When authorities in Trinidad closed the island’s major money-losing oil refinery last year, nearly 3,000 workers were sent on the breadline, nearby businesses suffered and neighboring Caribbean nation clients of the facility were left to fend for themselves.

The government had complained that the Petrotrin Refinery in south Trinidad was losing more than $100 million annually, its staff tally was bloated and new equipment upgrades were needed to keep up with present day demands.

In the past week, however, the administration of Prime Minister Keith Rowley—which faces general elections in a year’s time—reached agreement with the major labor union that had represented Petrotrin workers to take over and restart the refinery. The facility had for decades been regarded as an economic lifeblood of south Trinidad so there was a feeling of doom and gloom once the last barrel of oil was refined.

The influential Oilfield Workers Trade Union has now, however, put together a consortium that would come up with $700 million in financing to buy the refinery and get it up and running again.

Once authorities closed the gates to the refinery, the union had been adamant that a workers group should be allowed to pick up the pieces, get it up and running again and reemploy the large group of people who depended on employment and related activities.

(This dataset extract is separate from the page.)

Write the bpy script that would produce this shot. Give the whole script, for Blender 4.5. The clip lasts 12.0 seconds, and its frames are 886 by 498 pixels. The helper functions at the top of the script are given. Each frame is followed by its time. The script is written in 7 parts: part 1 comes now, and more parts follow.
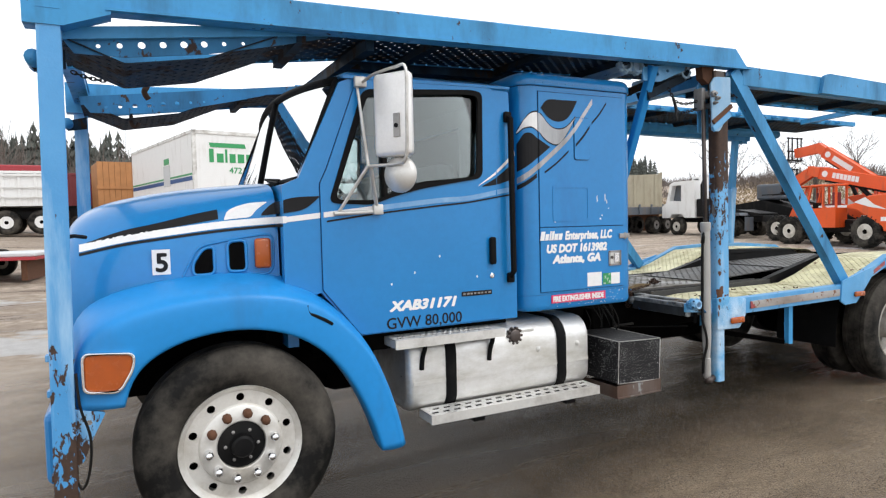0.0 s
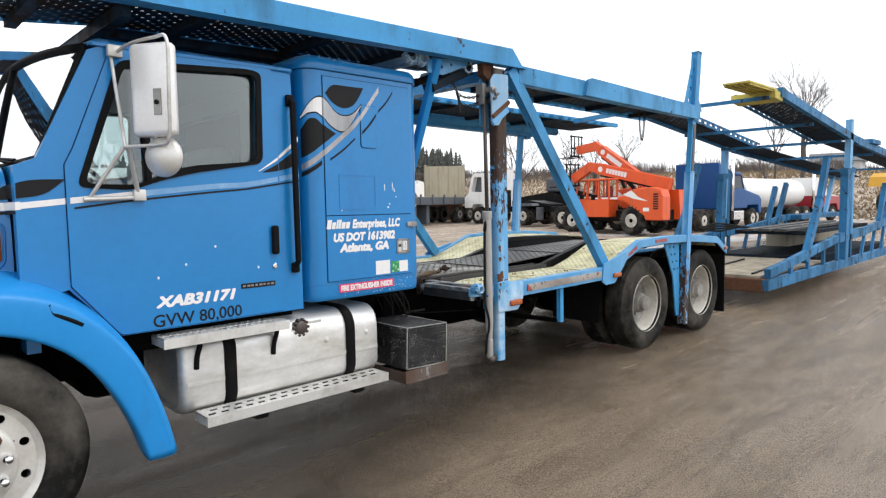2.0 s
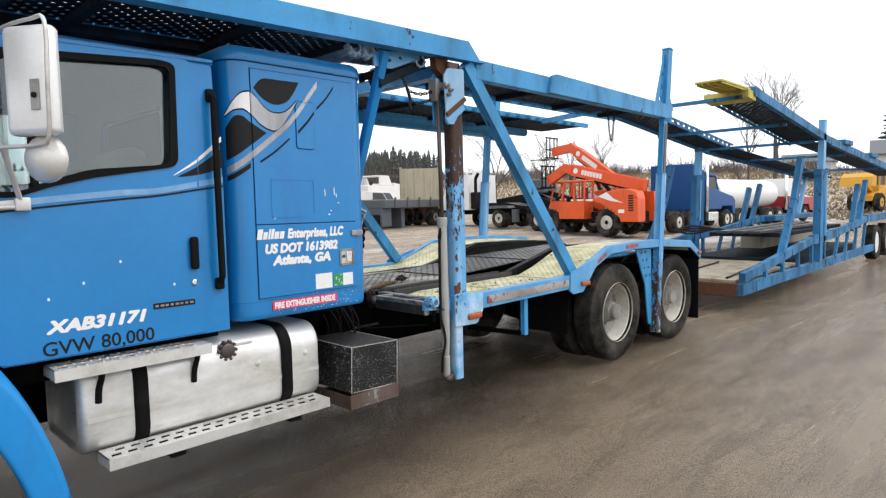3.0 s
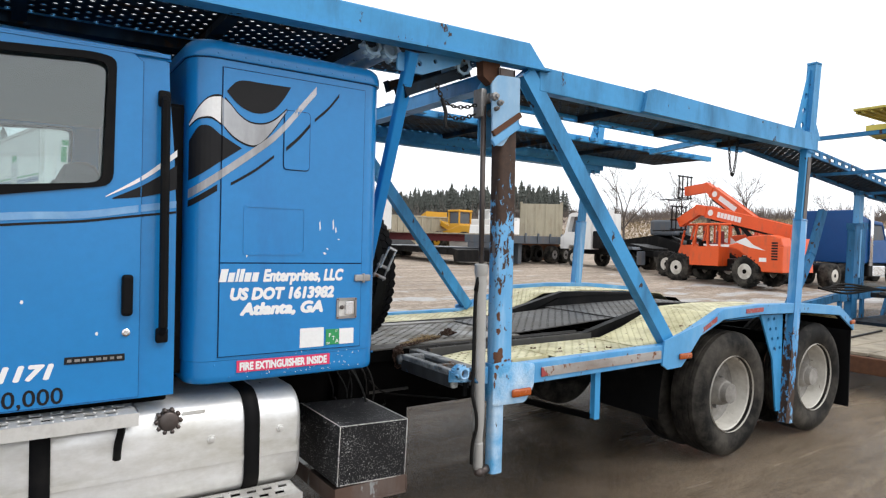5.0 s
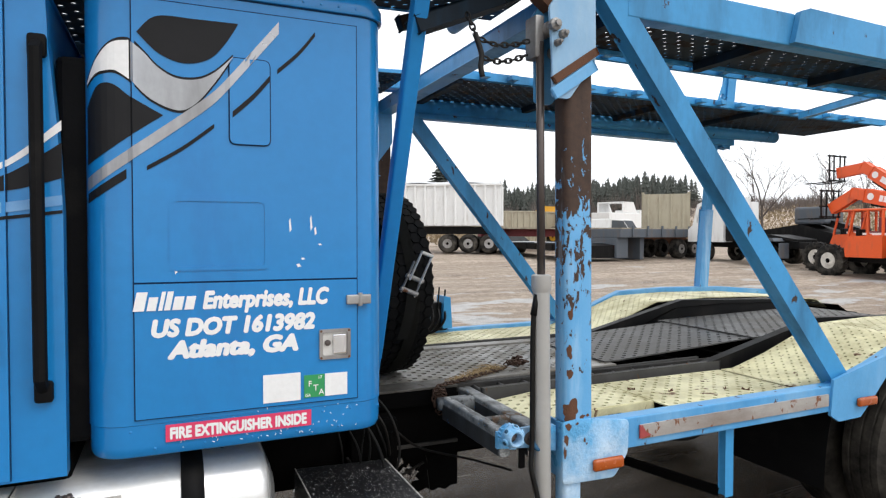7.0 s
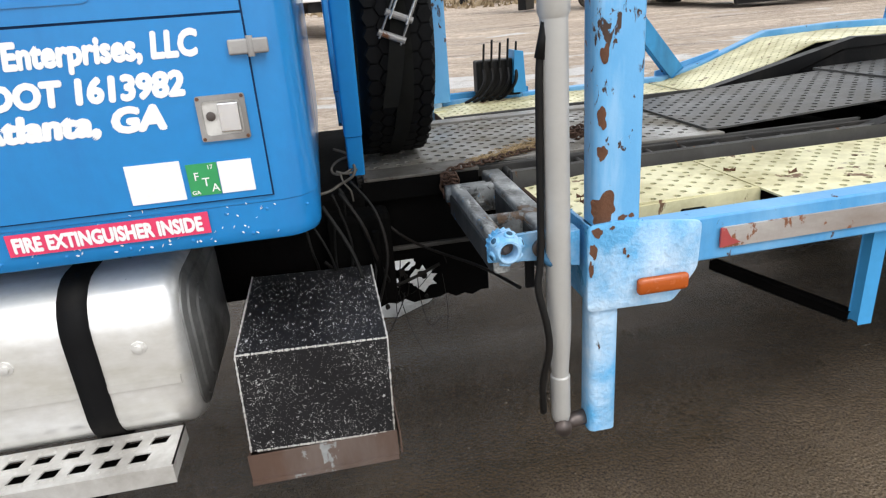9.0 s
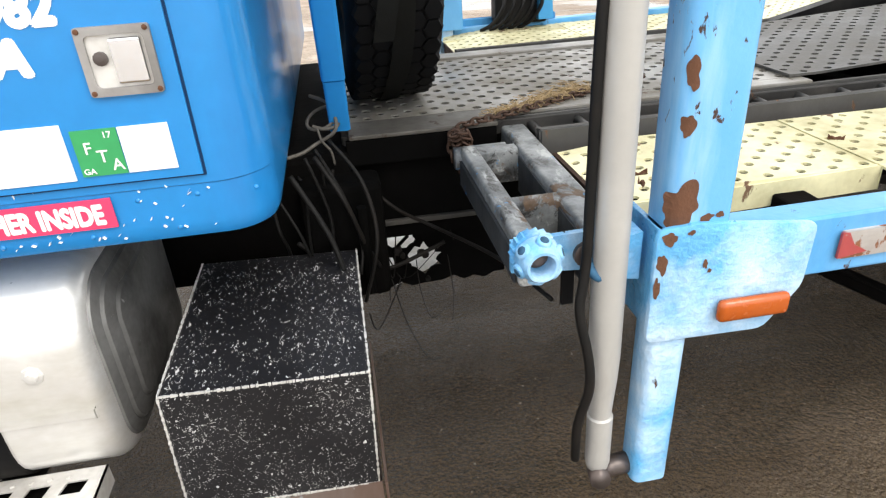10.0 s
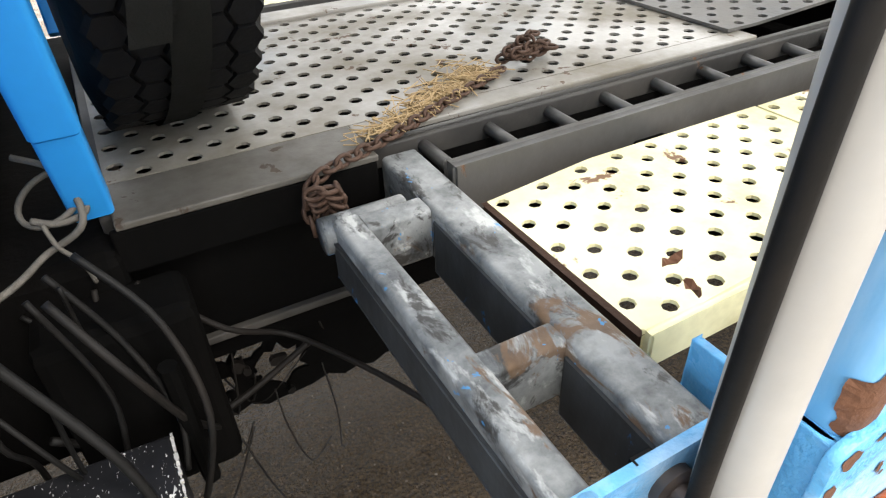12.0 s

But now that this is a reality, opposition parties and social activists are questioning whether government had granted a sweetheart deal to a group with general elections in mind.

Former prime minister and opposition leader Kamla Persad-Bissessar said she is more than surprised that a union-led group was able to form a company big and capable enough in just a matter of months to be able to raise the financing and acquire the refinery. Experts say it will take at least $300 million more to restart the engines, obtain re-certification for key components like high pressure pipelines and to reemploy technicians, many of whom have scattered around the country and even abroad. “The refinery was plagued by high and increasing debt, low productivity levels, escalating manpower costs and an expenditure pattern of habitually surpassing its income and earnings. The refinery lost billions each year,” Finance Minister Colm Imbert told parliament as he announced the sale to the union.

Imbert said that of the many firms which had put in bids, Petrotrin was the only one willing to offer upfront cash payment. The Cabinet has also agreed that the company is granted a three-year moratorium on all payments of principle on interest toward the purchase of the refinery to help it get up and running in addition to a “further 10 years at a fair market interest rate to complete the payment of the sum of U.S. $700 million it has offered for the refinery.”

Several Caribbean countries including neighboring Guyana and Barbados had for decades been clients of Petrotrin. Whether they would return when refined out and petroleum products begin to flow again is left to be seen. Guyana is set to become an oil producer in November.

“We did this with the focus on the country, knowing full well that if that refinery had got into any other hands, it would not have benefited Trinidad and Tobago. We would have struggled,” union leader Ancel Roget said as the deal was announced.